The Law on Personal Data Protection from 2008 prescribes that personal data is any information related to a natural person, regardless of the form it is expressed in and the information carrier (paper, tape, film, electronic media etc.), upon whose request, in whose name or in whose account that information is stored, date of creation, the location where it is stored, means of acquiring the information (directly, by listening or watching etc., or indirectly, by viewing the document containing the information etc.) or regardless of other properties of the information.
However, since this Law does not adequately regulate the subject matter of personal data protection, the need to adopt a new law dates back to 2012, and all of this with the purpose of aligning our legislation with the EU legislation. The European Commission confirmed this in the report from 2016, in which they state that it is necessary to urgently adopt a new law which will be in accordance with the EU standards. The adoption of the new law on personal data protection is one of the conditions of the negotiations between Serbia and the European Union, by virtue of opening Chapter 23.
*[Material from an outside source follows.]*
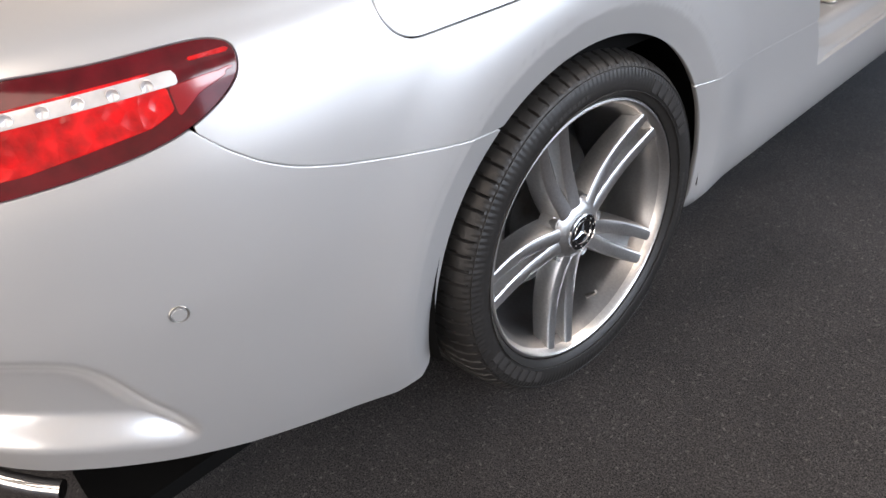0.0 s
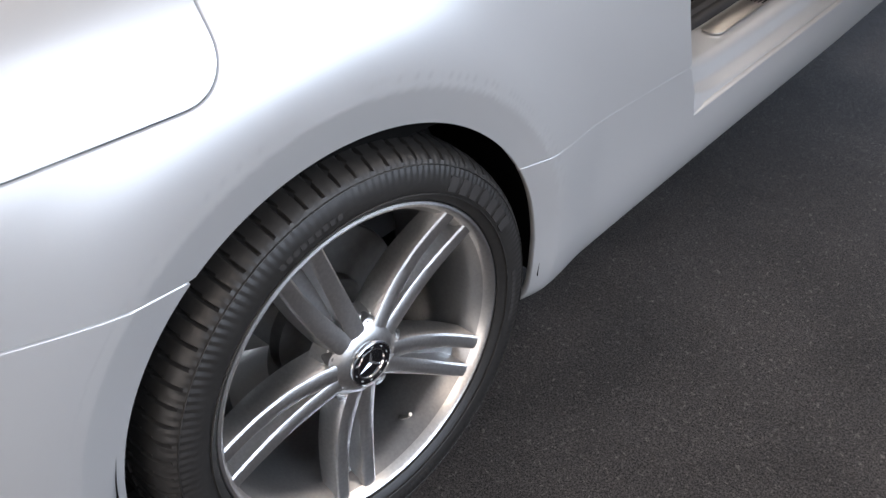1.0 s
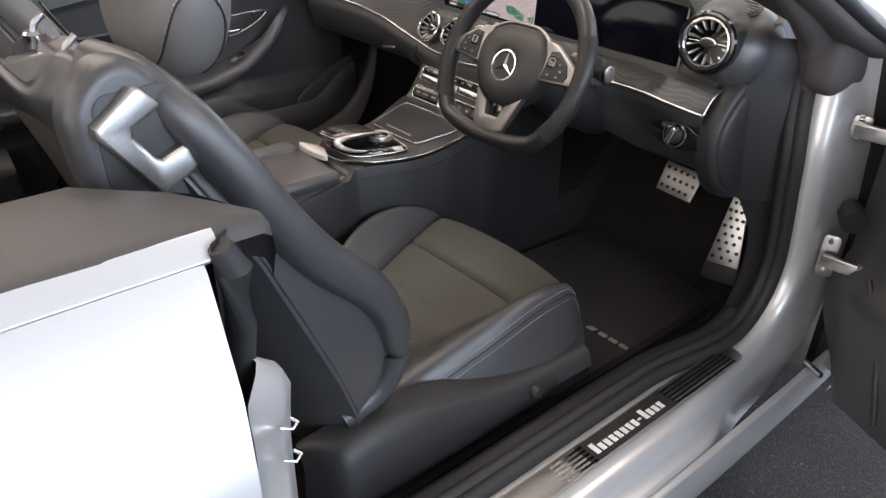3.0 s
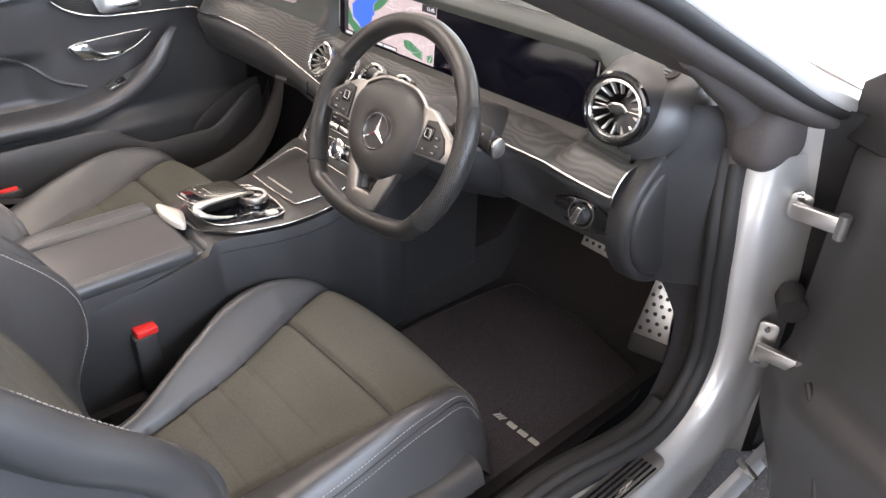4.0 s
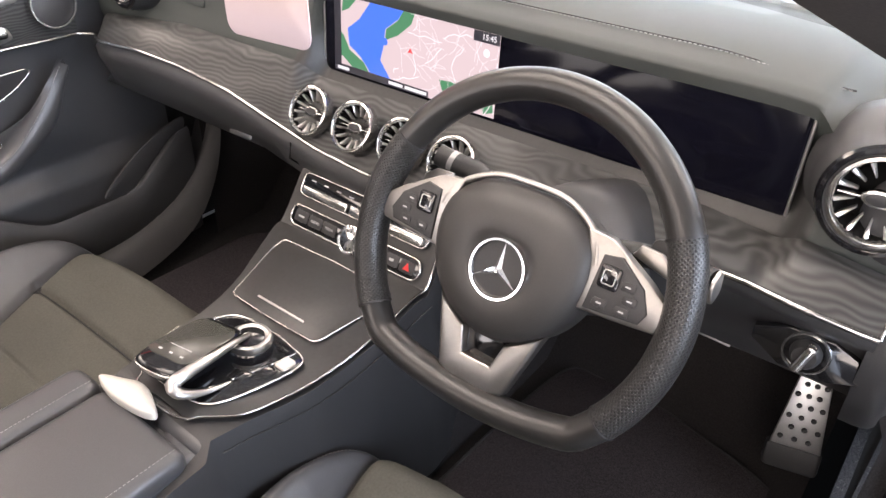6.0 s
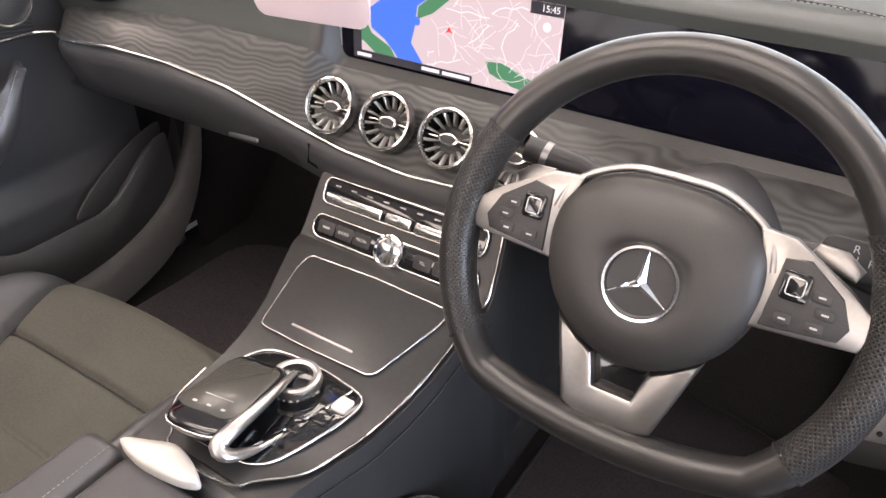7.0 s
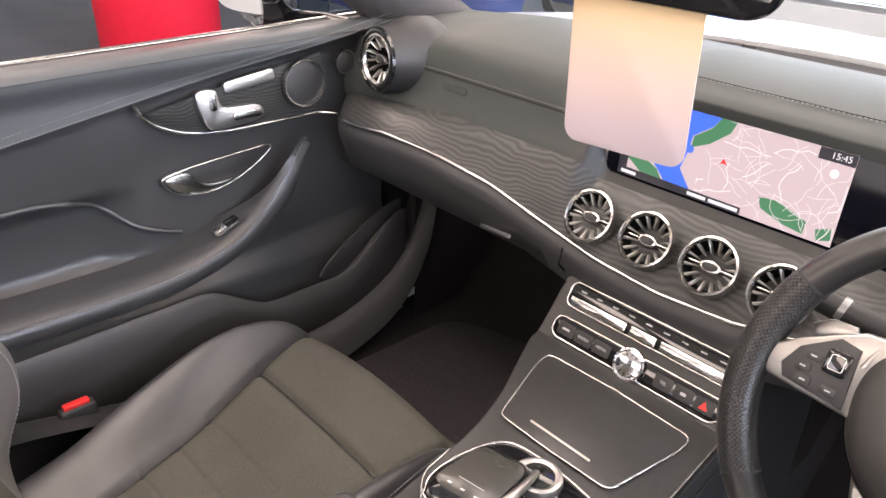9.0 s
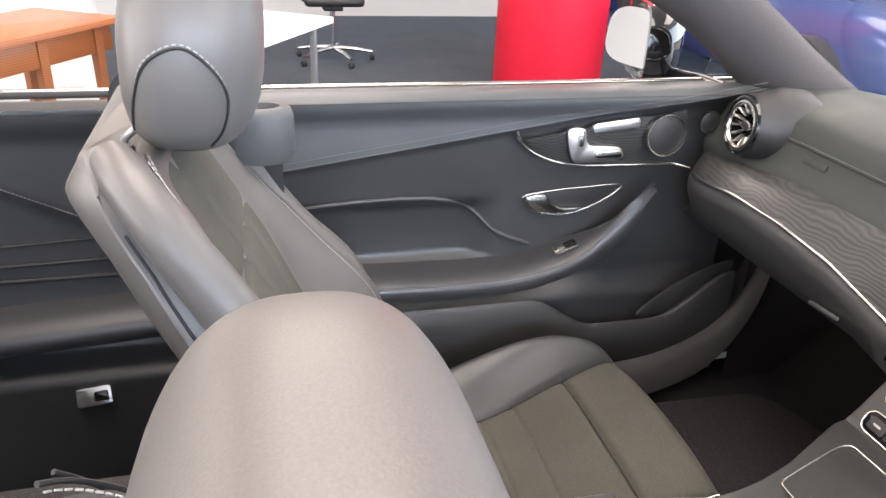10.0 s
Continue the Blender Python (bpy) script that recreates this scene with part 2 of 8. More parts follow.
def smooth_line(points, n):
    """Evenly spaced points on a smooth curve through the given ones."""
    p = np.vstack([2 * points[0] - points[1], points, 2 * points[-1] - points[-2]])
    out = []
    for i in range(1, len(p) - 2):
        a, b, c, d = p[i - 1], p[i], p[i + 1], p[i + 2]
        t = np.linspace(0, 1, 40, endpoint=False)[:, None]
        out.append(0.5 * (2 * b + (c - a) * t + (2 * a - 5 * b + 4 * c - d) * t ** 2 + (3 * b - a - 3 * c + d) * t ** 3))
    out = np.vstack(out + [points[-1:]])
    s = np.concatenate([[0], np.cumsum(np.linalg.norm(np.diff(out, axis=0), axis=1))])
    even = np.linspace(0, s[-1], n)
    return np.stack([np.interp(even, s, out[:, k]) for k in range(out.shape[1])], axis=1), even


PLAN_XY, PLAN_S = smooth_line(PLAN, 800)
PLAN_S = PLAN_S - np.interp(0.0, -PLAN_XY[:, 1], PLAN_S)
_d = np.gradient(PLAN_XY, axis=0)
_d /= np.linalg.norm(_d, axis=1)[:, None]
PLAN_N = np.stack([-_d[:, 1], _d[:, 0]], axis=1)
SIDE_V, TAIL_V = smooth_line(SIDE, 300)[0], smooth_line(TAIL, 300)[0]
ARCH_Z, ARCH_R = 0.335, 0.362


def ramp(x, a, b):
    t = np.clip((x - a) / (b - a), 0, 1)
    return t * t * (3 - 2 * t)


def body_z(s, v):
    """Height on the flank: s metres along the plan (0 at the rear axle, plus rearwards), v 0 to 1 up the section."""
    k = ramp(s, -0.08, 0.80)
    i = v * 299
    return (1 - k) * np.interp(i, range(300), SIDE_V[:, 1]) + k * np.interp(i, range(300), TAIL_V[:, 1])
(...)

The Serbian Government committed to adopt the new law by the end of 2015, on the basis of the Model prepared by the Commissioner for Information of Public Interest. However, this project has still not been realized, and the deadlines to adopt the new law have been postponed several times.
The last progress made in the realization of this project was the adoption of the Draft law on Personal Data Protection, prepared by the Ministry of Justice of the Republic of Serbia. However, this Draft was criticized by the expert public, and the European Commission and Eurojust filed their complaints. Specifically, the criticism of the domestic and public opinion addresses the need for a more adequate regulation of video-surveillance, prevention of potential abuse of the citizen’s unique identification number, and establishing more effective data protection in the public sector.
According to the aforementioned Draft law, personal data is “any data that refers to the natural person, whose identity is determined or can be determined, directly or indirectly, especially on the basis of an identity label, such as a name and ID number, location data, identifiers in electronic communication networks or one or more properties of their physical, physiological, genetic, mental, economic, cultural and social identity”.
Since the Draft law does not specifically mention IP addresses but mentions “an identifier in electronic communication networks”, it can be concluded that the new law is compliant with GDPR on this matter.